» **Written task**: All of the material should be reproduced exactly, with pictures left out.
-.-.-
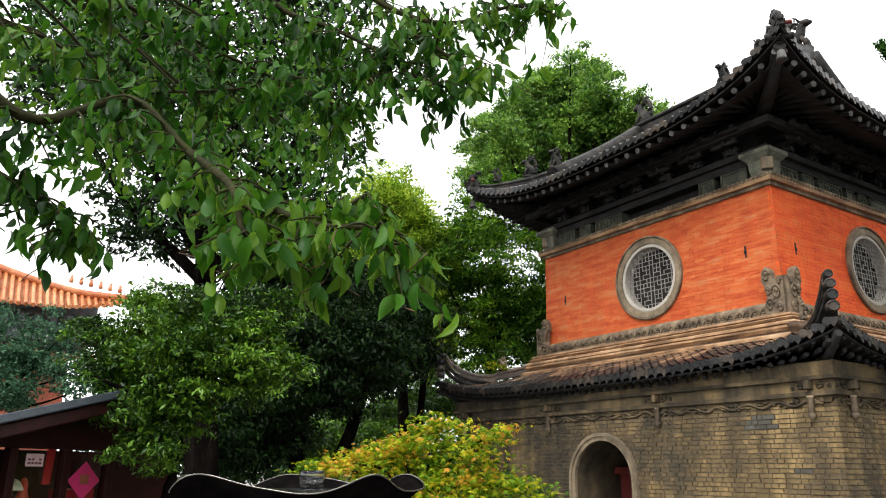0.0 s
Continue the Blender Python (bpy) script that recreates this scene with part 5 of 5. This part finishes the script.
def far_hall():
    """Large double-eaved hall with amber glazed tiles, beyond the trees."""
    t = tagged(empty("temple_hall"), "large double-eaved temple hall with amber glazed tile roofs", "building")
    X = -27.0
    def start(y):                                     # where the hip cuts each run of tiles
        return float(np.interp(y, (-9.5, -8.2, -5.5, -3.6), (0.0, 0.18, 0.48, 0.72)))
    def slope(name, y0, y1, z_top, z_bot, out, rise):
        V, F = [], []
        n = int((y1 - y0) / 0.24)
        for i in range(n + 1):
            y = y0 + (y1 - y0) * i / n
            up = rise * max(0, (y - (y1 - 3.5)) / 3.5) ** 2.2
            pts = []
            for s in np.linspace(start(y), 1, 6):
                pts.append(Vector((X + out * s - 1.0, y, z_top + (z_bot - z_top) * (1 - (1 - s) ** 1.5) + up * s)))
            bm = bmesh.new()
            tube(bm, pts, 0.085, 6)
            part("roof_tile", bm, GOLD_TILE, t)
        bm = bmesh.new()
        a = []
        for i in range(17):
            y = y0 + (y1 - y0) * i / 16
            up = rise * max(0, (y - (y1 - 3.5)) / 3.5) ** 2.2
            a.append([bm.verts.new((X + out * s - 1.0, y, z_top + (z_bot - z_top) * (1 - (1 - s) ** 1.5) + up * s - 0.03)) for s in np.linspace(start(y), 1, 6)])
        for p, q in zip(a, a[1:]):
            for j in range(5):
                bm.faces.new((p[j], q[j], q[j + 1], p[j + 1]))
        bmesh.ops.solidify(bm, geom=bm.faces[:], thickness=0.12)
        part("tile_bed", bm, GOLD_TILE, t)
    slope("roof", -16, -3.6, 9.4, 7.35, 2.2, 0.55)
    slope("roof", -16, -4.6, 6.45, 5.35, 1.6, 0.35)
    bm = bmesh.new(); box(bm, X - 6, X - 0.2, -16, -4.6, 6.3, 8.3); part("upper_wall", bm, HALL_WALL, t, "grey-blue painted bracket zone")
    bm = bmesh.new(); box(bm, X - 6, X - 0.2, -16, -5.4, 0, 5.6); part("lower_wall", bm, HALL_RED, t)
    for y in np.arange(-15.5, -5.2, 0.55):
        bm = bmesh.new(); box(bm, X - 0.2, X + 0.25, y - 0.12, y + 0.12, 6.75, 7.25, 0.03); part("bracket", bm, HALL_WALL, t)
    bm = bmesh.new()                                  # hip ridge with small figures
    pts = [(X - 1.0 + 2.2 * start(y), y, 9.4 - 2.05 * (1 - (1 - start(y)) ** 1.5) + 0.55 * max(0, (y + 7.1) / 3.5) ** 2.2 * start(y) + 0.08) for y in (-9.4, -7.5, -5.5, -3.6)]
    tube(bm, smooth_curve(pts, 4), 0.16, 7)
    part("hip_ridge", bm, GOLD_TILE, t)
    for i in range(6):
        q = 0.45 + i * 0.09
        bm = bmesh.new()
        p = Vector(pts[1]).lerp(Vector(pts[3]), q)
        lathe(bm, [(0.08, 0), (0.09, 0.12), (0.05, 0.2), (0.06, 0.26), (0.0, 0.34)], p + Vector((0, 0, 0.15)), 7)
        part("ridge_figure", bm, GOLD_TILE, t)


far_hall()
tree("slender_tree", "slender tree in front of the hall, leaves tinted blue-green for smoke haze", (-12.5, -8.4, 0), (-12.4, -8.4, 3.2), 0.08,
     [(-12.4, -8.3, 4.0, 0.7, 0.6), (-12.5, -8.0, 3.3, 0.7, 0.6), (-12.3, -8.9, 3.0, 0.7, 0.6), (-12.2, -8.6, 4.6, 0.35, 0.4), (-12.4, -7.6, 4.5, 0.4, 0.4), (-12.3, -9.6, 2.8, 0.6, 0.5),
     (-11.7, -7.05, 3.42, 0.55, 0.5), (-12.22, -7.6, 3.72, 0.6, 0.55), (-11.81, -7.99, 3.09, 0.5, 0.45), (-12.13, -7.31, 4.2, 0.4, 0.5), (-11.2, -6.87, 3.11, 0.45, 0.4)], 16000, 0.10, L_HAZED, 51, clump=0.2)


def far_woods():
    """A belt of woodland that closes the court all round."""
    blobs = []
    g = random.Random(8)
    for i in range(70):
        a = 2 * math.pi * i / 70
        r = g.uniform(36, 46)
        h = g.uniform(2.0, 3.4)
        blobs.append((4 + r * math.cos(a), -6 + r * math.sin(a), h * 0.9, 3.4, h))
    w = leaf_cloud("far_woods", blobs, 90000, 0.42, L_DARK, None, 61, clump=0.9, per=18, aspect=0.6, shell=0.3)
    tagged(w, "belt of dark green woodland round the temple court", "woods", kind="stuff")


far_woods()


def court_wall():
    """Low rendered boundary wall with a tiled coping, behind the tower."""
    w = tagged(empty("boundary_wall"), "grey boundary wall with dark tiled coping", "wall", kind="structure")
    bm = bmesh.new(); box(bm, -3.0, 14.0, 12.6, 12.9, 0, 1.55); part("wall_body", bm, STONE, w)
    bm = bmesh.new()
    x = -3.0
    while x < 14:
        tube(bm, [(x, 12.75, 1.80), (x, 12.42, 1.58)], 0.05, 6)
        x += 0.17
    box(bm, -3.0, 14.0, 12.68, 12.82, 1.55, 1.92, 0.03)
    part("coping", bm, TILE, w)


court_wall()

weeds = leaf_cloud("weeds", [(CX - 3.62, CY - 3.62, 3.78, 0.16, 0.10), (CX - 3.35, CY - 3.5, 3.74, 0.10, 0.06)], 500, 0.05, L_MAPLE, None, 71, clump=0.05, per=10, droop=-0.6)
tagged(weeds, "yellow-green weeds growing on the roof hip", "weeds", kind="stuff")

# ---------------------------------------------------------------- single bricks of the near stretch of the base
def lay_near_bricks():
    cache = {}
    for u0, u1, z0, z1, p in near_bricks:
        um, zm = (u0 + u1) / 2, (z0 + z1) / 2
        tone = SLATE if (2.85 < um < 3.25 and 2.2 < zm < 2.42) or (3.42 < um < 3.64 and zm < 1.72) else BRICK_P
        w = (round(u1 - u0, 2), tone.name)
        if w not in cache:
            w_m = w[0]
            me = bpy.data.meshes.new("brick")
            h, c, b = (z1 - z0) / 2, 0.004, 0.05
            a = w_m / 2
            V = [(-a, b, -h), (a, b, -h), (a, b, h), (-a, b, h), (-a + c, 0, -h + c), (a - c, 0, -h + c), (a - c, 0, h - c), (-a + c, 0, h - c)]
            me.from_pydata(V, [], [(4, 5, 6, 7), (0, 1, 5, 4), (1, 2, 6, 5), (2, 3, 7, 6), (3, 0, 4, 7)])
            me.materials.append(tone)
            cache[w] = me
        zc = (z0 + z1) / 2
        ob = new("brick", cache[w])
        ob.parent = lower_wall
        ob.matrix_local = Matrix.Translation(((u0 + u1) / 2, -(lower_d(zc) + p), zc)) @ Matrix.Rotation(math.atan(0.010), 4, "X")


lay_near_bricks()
-.-.-
» **Exercise response**:
0.0 s
Continue the Blender Python (bpy) script that recreates this scene with part 5 of 5. This part finishes the script.
def far_hall():
    """Large double-eaved hall with amber glazed tiles, beyond the trees."""
    t = tagged(empty("temple_hall"), "large double-eaved temple hall with amber glazed tile roofs", "building")
    X = -27.0
    def start(y):                                     # where the hip cuts each run of tiles
        return float(np.interp(y, (-9.5, -8.2, -5.5, -3.6), (0.0, 0.18, 0.48, 0.72)))
    def slope(name, y0, y1, z_top, z_bot, out, rise):
        V, F = [], []
        n = int((y1 - y0) / 0.24)
        for i in range(n + 1):
            y = y0 + (y1 - y0) * i / n
            up = rise * max(0, (y - (y1 - 3.5)) / 3.5) ** 2.2
            pts = []
            for s in np.linspace(start(y), 1, 6):
                pts.append(Vector((X + out * s - 1.0, y, z_top + (z_bot - z_top) * (1 - (1 - s) ** 1.5) + up * s)))
            bm = bmesh.new()
            tube(bm, pts, 0.085, 6)
            part("roof_tile", bm, GOLD_TILE, t)
        bm = bmesh.new()
        a = []
        for i in range(17):
            y = y0 + (y1 - y0) * i / 16
            up = rise * max(0, (y - (y1 - 3.5)) / 3.5) ** 2.2
            a.append([bm.verts.new((X + out * s - 1.0, y, z_top + (z_bot - z_top) * (1 - (1 - s) ** 1.5) + up * s - 0.03)) for s in np.linspace(start(y), 1, 6)])
        for p, q in zip(a, a[1:]):
            for j in range(5):
                bm.faces.new((p[j], q[j], q[j + 1], p[j + 1]))
        bmesh.ops.solidify(bm, geom=bm.faces[:], thickness=0.12)
        part("tile_bed", bm, GOLD_TILE, t)
    slope("roof", -16, -3.6, 9.4, 7.35, 2.2, 0.55)
    slope("roof", -16, -4.6, 6.45, 5.35, 1.6, 0.35)
    bm = bmesh.new(); box(bm, X - 6, X - 0.2, -16, -4.6, 6.3, 8.3); part("upper_wall", bm, HALL_WALL, t, "grey-blue painted bracket zone")
    bm = bmesh.new(); box(bm, X - 6, X - 0.2, -16, -5.4, 0, 5.6); part("lower_wall", bm, HALL_RED, t)
    for y in np.arange(-15.5, -5.2, 0.55):
        bm = bmesh.new(); box(bm, X - 0.2, X + 0.25, y - 0.12, y + 0.12, 6.75, 7.25, 0.03); part("bracket", bm, HALL_WALL, t)
    bm = bmesh.new()                                  # hip ridge with small figures
    pts = [(X - 1.0 + 2.2 * start(y), y, 9.4 - 2.05 * (1 - (1 - start(y)) ** 1.5) + 0.55 * max(0, (y + 7.1) / 3.5) ** 2.2 * start(y) + 0.08) for y in (-9.4, -7.5, -5.5, -3.6)]
    tube(bm, smooth_curve(pts, 4), 0.16, 7)
    part("hip_ridge", bm, GOLD_TILE, t)
    for i in range(6):
        q = 0.45 + i * 0.09
        bm = bmesh.new()
        p = Vector(pts[1]).lerp(Vector(pts[3]), q)
        lathe(bm, [(0.08, 0), (0.09, 0.12), (0.05, 0.2), (0.06, 0.26), (0.0, 0.34)], p + Vector((0, 0, 0.15)), 7)
        part("ridge_figure", bm, GOLD_TILE, t)


far_hall()
tree("slender_tree", "slender tree in front of the hall, leaves tinted blue-green for smoke haze", (-12.5, -8.4, 0), (-12.4, -8.4, 3.2), 0.08,
     [(-12.4, -8.3, 4.0, 0.7, 0.6), (-12.5, -8.0, 3.3, 0.7, 0.6), (-12.3, -8.9, 3.0, 0.7, 0.6), (-12.2, -8.6, 4.6, 0.35, 0.4), (-12.4, -7.6, 4.5, 0.4, 0.4), (-12.3, -9.6, 2.8, 0.6, 0.5),
     (-11.7, -7.05, 3.42, 0.55, 0.5), (-12.22, -7.6, 3.72, 0.6, 0.55), (-11.81, -7.99, 3.09, 0.5, 0.45), (-12.13, -7.31, 4.2, 0.4, 0.5), (-11.2, -6.87, 3.11, 0.45, 0.4)], 16000, 0.10, L_HAZED, 51, clump=0.2)


def far_woods():
    """A belt of woodland that closes the court all round."""
    blobs = []
    g = random.Random(8)
    for i in range(70):
        a = 2 * math.pi * i / 70
        r = g.uniform(36, 46)
        h = g.uniform(2.0, 3.4)
        blobs.append((4 + r * math.cos(a), -6 + r * math.sin(a), h * 0.9, 3.4, h))
    w = leaf_cloud("far_woods", blobs, 90000, 0.42, L_DARK, None, 61, clump=0.9, per=18, aspect=0.6, shell=0.3)
    tagged(w, "belt of dark green woodland round the temple court", "woods", kind="stuff")


far_woods()


def court_wall():
    """Low rendered boundary wall with a tiled coping, behind the tower."""
    w = tagged(empty("boundary_wall"), "grey boundary wall with dark tiled coping", "wall", kind="structure")
    bm = bmesh.new(); box(bm, -3.0, 14.0, 12.6, 12.9, 0, 1.55); part("wall_body", bm, STONE, w)
    bm = bmesh.new()
    x = -3.0
    while x < 14:
        tube(bm, [(x, 12.75, 1.80), (x, 12.42, 1.58)], 0.05, 6)
        x += 0.17
    box(bm, -3.0, 14.0, 12.68, 12.82, 1.55, 1.92, 0.03)
    part("coping", bm, TILE, w)


court_wall()

weeds = leaf_cloud("weeds", [(CX - 3.62, CY - 3.62, 3.78, 0.16, 0.10), (CX - 3.35, CY - 3.5, 3.74, 0.10, 0.06)], 500, 0.05, L_MAPLE, None, 71, clump=0.05, per=10, droop=-0.6)
tagged(weeds, "yellow-green weeds growing on the roof hip", "weeds", kind="stuff")

# ---------------------------------------------------------------- single bricks of the near stretch of the base
def lay_near_bricks():
    cache = {}
    for u0, u1, z0, z1, p in near_bricks:
        um, zm = (u0 + u1) / 2, (z0 + z1) / 2
        tone = SLATE if (2.85 < um < 3.25 and 2.2 < zm < 2.42) or (3.42 < um < 3.64 and zm < 1.72) else BRICK_P
        w = (round(u1 - u0, 2), tone.name)
        if w not in cache:
            w_m = w[0]
            me = bpy.data.meshes.new("brick")
            h, c, b = (z1 - z0) / 2, 0.004, 0.05
            a = w_m / 2
            V = [(-a, b, -h), (a, b, -h), (a, b, h), (-a, b, h), (-a + c, 0, -h + c), (a - c, 0, -h + c), (a - c, 0, h - c), (-a + c, 0, h - c)]
            me.from_pydata(V, [], [(4, 5, 6, 7), (0, 1, 5, 4), (1, 2, 6, 5), (2, 3, 7, 6), (3, 0, 4, 7)])
            me.materials.append(tone)
            cache[w] = me
        zc = (z0 + z1) / 2
        ob = new("brick", cache[w])
        ob.parent = lower_wall
        ob.matrix_local = Matrix.Translation(((u0 + u1) / 2, -(lower_d(zc) + p), zc)) @ Matrix.Rotation(math.atan(0.010), 4, "X")


lay_near_bricks()